与加州理工学院合作只是陈天桥推动脑科学研究的开始,与更多名牌大学、研究机构的合作也正在洽谈、推进。  与加州理工学院合作只是陈天桥推动脑科学研究的开始,与更多名牌大学、研究机构的合作也正在洽谈、推进。

  他们应该感到羞耻

  《中国慈善家》:你捐资给国外大学做研究,很多人认为你应该把钱捐给国内的大学。

  陈天桥:就说X光的机器被发明吧,所有人拍X光片,每个国家的人都会享受到科技进步的成果。我们不要去纠缠说这是外国人的,X光机你不要用么?我们都已经成为世界第二大经济体了,习近平主席说要走出去,要有民族自信,我们为什么不能出钱支持人类共享的科研?为什么老是享受人家的科技成果?我们应该有自信,我们应该有骄傲。

  这次的项目中,加州理工学院一个教授和一个博士后,两个人是华人。加州理工学院还支持了这两个华人,给他们钱,帮助他们搞研究。我捐钱给老外,老外又是个华人,按照那些质疑者的逻辑,怎么去看这件事呢?对他们来说,这么复杂的情况,他们岂不是要昏倒了?他们的情商和智商不能解决这么复杂的问题。

  《中国慈善家》:事实上,海外公益慈善资源对中国的投入并不少,包括洛克菲勒基金会在内,百年前就开始支持中国的医疗事业发展。

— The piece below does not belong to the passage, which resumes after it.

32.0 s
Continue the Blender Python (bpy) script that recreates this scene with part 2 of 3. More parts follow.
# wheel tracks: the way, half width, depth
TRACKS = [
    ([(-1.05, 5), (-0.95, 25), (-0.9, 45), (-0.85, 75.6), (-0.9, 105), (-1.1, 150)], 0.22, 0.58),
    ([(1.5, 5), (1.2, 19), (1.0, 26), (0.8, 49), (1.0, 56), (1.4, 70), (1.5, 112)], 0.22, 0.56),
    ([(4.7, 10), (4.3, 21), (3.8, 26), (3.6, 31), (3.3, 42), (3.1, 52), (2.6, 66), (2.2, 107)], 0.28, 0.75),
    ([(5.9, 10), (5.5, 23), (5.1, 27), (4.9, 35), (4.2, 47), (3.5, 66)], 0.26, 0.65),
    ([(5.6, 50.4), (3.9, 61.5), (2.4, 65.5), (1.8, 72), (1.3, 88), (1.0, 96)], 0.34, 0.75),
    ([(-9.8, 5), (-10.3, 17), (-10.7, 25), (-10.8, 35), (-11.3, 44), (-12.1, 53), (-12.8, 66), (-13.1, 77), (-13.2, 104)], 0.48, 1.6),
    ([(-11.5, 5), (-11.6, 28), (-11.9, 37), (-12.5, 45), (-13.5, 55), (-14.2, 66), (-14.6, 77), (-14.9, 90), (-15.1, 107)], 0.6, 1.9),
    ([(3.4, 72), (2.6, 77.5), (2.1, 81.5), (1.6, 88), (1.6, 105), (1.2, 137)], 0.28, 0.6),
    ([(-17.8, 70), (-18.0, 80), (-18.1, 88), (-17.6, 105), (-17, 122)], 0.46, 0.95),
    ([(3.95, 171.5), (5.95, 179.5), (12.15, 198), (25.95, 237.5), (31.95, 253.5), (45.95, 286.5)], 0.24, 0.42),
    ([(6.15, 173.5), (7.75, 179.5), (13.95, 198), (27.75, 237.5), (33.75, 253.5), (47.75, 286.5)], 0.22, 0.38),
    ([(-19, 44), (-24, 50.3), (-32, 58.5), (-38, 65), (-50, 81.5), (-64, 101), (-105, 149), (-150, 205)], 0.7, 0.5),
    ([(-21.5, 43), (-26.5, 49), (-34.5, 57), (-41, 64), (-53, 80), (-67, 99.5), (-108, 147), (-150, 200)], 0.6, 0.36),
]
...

现在,很多海外资金来到中国,在一些大学开展公益项目。但这些信息没有得到大众足够的关注,即便关注到了,也没有换位思考。

  陈天桥:我们捐助脑科学项目时,最早跟洛克菲勒大学校长谈过。他当时说,如果我们脑科学研究项目能捐给洛克菲勒大学的话,会是一段佳话。一百多年前洛克菲勒把钱捐给中国,提高医疗水平,一百年后中国崛起,由中国企业家反过来支持洛克菲勒大学。他这段话对我有很大影响。

  有很多人曾经劝告我,第一笔大钱不要捐给老外,会被中国人骂什么的。我看了一些言论。史蒂夫·施瓦茨曼(Steve Schwarzman,中文名苏世民,黑石集团创始人)和我一直有沟通,他不是在清华大学做培养人才领导力的公益项目么(注:苏世民奖学金)。很多中国人,看到他们做的事业应该觉得很羞耻。我们一个礼仪之邦,一方面享受着人家给你的支持,当我们有钱了,把钱捐给了国外的科研机构,想去支持一项对人类都有益的事业,你却要反对?

  你的小孩到幼儿园去,你跟小孩说,人家小朋友带点心了,你一定要吃,但是你要记住哦,爸爸给你带的点心千万不要给别的小朋友吃,你会这样教你的孩子吗?我们绝对不会这样教育小孩,我们不要这么狭隘。

  我基本上不大站出来跟人家去分辩,去谈这个东西,我觉得很不好意思,像在自曝家丑的样子,你去讲它干什么?